> _Problem statement_
Your copy of the material must match it exactly, except that pictures are dropped.

> _Provided entries_
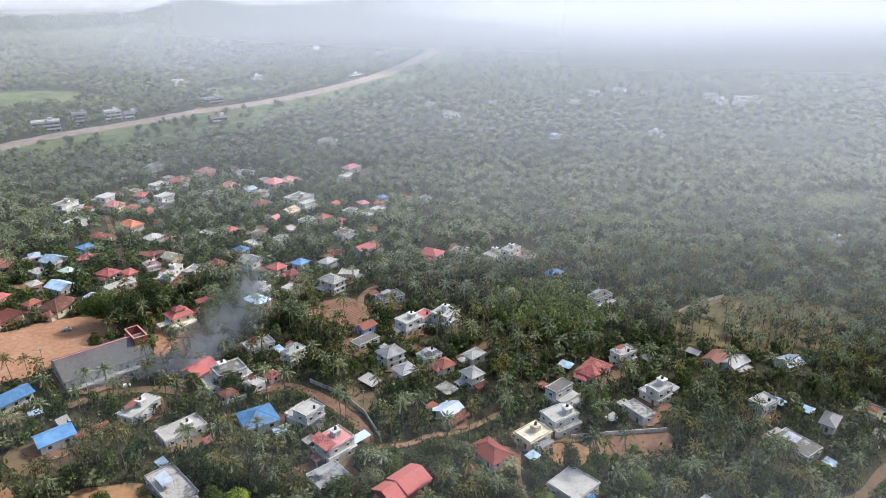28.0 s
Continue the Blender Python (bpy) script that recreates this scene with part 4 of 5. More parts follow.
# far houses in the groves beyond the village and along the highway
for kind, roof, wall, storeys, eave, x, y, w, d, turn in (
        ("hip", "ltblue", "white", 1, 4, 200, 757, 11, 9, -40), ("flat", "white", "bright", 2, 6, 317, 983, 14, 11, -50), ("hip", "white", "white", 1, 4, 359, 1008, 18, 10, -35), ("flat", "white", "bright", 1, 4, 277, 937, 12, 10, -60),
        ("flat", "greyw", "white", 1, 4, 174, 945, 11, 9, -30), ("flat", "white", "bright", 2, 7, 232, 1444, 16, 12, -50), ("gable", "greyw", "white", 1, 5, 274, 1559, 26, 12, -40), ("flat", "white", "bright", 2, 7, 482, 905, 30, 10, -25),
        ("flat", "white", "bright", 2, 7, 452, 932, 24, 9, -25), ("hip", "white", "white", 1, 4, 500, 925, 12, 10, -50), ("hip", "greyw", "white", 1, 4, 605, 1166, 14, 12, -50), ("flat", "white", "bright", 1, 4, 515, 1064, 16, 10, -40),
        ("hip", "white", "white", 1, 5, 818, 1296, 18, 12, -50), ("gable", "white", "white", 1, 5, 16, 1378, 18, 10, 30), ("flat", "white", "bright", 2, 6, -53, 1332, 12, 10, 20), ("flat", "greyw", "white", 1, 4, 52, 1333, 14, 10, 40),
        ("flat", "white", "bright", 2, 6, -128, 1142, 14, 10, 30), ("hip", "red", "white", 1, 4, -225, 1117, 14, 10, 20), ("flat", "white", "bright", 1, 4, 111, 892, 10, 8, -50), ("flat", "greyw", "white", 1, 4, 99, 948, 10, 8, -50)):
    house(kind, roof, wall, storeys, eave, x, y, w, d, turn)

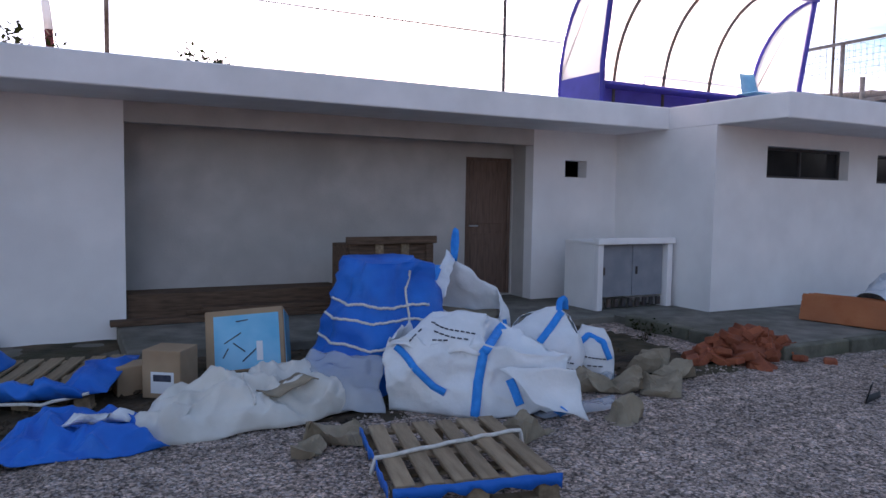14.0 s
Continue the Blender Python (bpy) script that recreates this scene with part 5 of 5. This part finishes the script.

> _Output for this task_
28.0 s
Continue the Blender Python (bpy) script that recreates this scene with part 4 of 5. More parts follow.
# far houses in the groves beyond the village and along the highway
for kind, roof, wall, storeys, eave, x, y, w, d, turn in (
        ("hip", "ltblue", "white", 1, 4, 200, 757, 11, 9, -40), ("flat", "white", "bright", 2, 6, 317, 983, 14, 11, -50), ("hip", "white", "white", 1, 4, 359, 1008, 18, 10, -35), ("flat", "white", "bright", 1, 4, 277, 937, 12, 10, -60),
        ("flat", "greyw", "white", 1, 4, 174, 945, 11, 9, -30), ("flat", "white", "bright", 2, 7, 232, 1444, 16, 12, -50), ("gable", "greyw", "white", 1, 5, 274, 1559, 26, 12, -40), ("flat", "white", "bright", 2, 7, 482, 905, 30, 10, -25),
        ("flat", "white", "bright", 2, 7, 452, 932, 24, 9, -25), ("hip", "white", "white", 1, 4, 500, 925, 12, 10, -50), ("hip", "greyw", "white", 1, 4, 605, 1166, 14, 12, -50), ("flat", "white", "bright", 1, 4, 515, 1064, 16, 10, -40),
        ("hip", "white", "white", 1, 5, 818, 1296, 18, 12, -50), ("gable", "white", "white", 1, 5, 16, 1378, 18, 10, 30), ("flat", "white", "bright", 2, 6, -53, 1332, 12, 10, 20), ("flat", "greyw", "white", 1, 4, 52, 1333, 14, 10, 40),
        ("flat", "white", "bright", 2, 6, -128, 1142, 14, 10, 30), ("hip", "red", "white", 1, 4, -225, 1117, 14, 10, 20), ("flat", "white", "bright", 1, 4, 111, 892, 10, 8, -50), ("flat", "greyw", "white", 1, 4, 99, 948, 10, 8, -50)):
    house(kind, roof, wall, storeys, eave, x, y, w, d, turn)

14.0 s
Continue the Blender Python (bpy) script that recreates this scene with part 5 of 5. This part finishes the script.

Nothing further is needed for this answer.